▶ Objective:
Nothing but the lines from the line that contains "More parts follow." through the line that contains "strip of lawn" should appear in the output, each reproduced exactly.

-- begin --

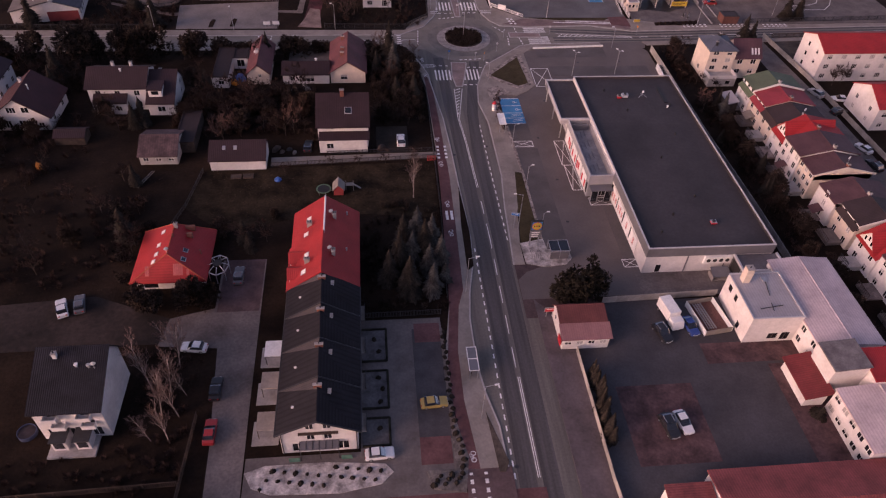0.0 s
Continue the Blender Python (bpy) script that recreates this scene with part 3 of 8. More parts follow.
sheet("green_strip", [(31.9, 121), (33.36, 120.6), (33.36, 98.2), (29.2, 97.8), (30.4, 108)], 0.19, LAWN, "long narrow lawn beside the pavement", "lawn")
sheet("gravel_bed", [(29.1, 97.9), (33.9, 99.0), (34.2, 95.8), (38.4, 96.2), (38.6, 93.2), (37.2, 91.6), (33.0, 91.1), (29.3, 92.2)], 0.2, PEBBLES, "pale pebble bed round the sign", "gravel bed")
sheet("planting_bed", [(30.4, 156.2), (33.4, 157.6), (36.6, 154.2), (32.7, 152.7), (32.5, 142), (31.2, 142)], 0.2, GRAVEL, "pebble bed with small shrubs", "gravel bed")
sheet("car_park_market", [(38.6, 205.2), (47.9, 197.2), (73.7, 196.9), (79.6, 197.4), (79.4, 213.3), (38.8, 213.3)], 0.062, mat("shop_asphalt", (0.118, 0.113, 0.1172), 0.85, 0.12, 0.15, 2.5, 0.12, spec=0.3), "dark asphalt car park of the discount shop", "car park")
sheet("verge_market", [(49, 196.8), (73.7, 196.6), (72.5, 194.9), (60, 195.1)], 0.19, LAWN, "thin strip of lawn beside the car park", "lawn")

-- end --
-- begin --

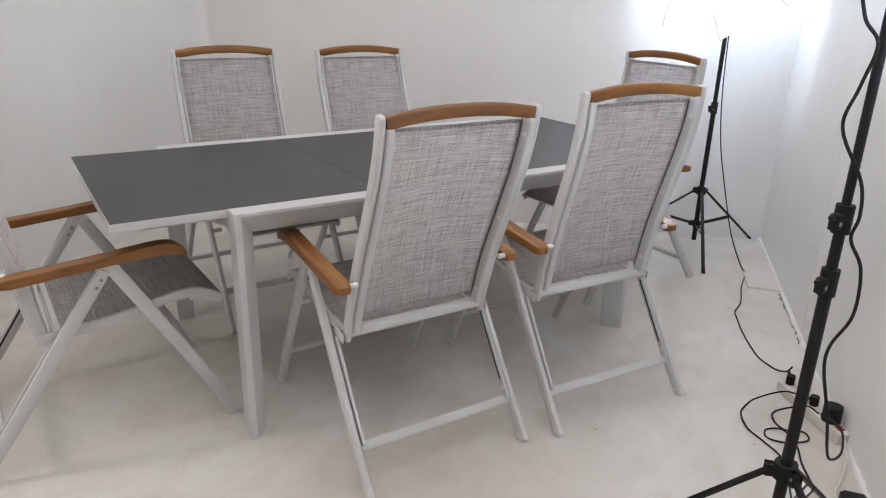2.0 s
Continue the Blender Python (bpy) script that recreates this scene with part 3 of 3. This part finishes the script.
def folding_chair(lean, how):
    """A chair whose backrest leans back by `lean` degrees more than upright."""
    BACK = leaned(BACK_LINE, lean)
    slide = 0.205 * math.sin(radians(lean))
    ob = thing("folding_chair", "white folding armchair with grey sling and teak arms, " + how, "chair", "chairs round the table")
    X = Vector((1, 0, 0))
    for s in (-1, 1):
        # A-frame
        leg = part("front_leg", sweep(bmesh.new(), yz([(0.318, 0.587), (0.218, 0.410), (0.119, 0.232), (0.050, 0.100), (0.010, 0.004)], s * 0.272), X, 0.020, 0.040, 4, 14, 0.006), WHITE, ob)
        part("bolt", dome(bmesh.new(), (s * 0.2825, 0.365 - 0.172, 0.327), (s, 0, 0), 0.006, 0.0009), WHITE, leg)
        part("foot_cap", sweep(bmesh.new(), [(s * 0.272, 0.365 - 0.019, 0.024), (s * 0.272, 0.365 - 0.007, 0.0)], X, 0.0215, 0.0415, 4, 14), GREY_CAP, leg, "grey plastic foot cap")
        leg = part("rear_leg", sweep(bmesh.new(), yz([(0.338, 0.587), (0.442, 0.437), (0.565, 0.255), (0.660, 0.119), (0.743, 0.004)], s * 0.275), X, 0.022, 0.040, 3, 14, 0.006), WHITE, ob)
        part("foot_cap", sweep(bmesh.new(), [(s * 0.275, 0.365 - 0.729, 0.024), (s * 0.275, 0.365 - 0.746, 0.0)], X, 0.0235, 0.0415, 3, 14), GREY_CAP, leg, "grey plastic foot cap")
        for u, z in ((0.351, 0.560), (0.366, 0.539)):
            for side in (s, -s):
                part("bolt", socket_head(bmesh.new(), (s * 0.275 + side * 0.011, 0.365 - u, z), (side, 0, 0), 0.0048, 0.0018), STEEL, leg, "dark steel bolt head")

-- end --
-- begin --

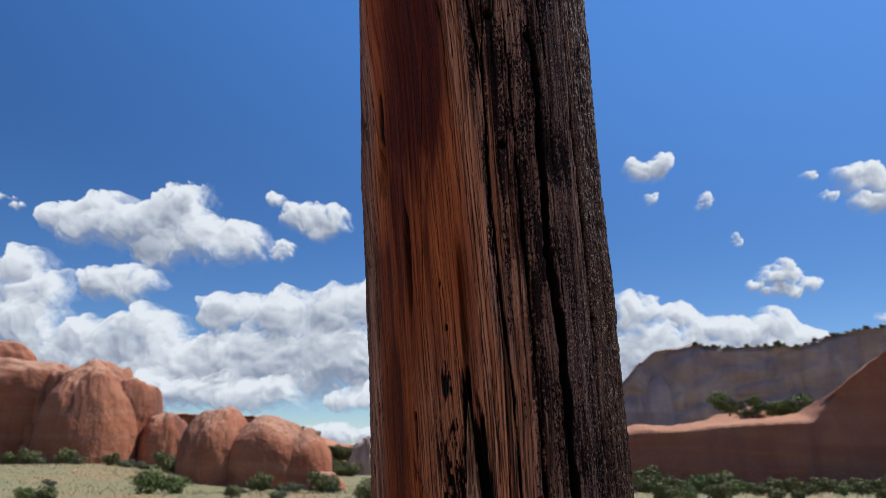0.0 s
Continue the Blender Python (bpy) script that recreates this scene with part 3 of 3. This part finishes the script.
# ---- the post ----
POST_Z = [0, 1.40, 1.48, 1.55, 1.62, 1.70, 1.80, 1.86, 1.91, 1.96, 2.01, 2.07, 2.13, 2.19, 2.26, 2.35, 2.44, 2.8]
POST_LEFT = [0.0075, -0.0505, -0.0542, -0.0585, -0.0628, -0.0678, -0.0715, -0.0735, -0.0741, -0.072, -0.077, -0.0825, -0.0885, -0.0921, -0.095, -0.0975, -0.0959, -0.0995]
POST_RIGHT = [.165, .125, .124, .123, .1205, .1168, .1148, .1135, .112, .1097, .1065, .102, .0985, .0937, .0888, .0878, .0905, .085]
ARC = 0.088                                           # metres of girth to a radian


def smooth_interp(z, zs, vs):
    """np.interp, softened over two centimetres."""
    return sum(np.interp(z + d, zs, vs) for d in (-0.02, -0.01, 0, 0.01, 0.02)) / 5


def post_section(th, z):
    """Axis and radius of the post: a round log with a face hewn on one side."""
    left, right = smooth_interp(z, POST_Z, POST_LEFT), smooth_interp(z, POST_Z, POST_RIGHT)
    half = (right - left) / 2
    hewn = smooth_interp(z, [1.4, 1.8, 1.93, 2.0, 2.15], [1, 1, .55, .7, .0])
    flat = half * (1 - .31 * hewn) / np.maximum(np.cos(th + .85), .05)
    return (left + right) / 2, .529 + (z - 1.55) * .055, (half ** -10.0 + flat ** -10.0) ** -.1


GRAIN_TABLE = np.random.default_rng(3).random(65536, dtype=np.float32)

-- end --

▶ Solution to the exercise:
Continue the Blender Python (bpy) script that recreates this scene with part 3 of 8. More parts follow.
sheet("green_strip", [(31.9, 121), (33.36, 120.6), (33.36, 98.2), (29.2, 97.8), (30.4, 108)], 0.19, LAWN, "long narrow lawn beside the pavement", "lawn")
sheet("gravel_bed", [(29.1, 97.9), (33.9, 99.0), (34.2, 95.8), (38.4, 96.2), (38.6, 93.2), (37.2, 91.6), (33.0, 91.1), (29.3, 92.2)], 0.2, PEBBLES, "pale pebble bed round the sign", "gravel bed")
sheet("planting_bed", [(30.4, 156.2), (33.4, 157.6), (36.6, 154.2), (32.7, 152.7), (32.5, 142), (31.2, 142)], 0.2, GRAVEL, "pebble bed with small shrubs", "gravel bed")
sheet("car_park_market", [(38.6, 205.2), (47.9, 197.2), (73.7, 196.9), (79.6, 197.4), (79.4, 213.3), (38.8, 213.3)], 0.062, mat("shop_asphalt", (0.118, 0.113, 0.1172), 0.85, 0.12, 0.15, 2.5, 0.12, spec=0.3), "dark asphalt car park of the discount shop", "car park")
sheet("verge_market", [(49, 196.8), (73.7, 196.6), (72.5, 194.9), (60, 195.1)], 0.19, LAWN, "thin strip of lawn beside the car park", "lawn")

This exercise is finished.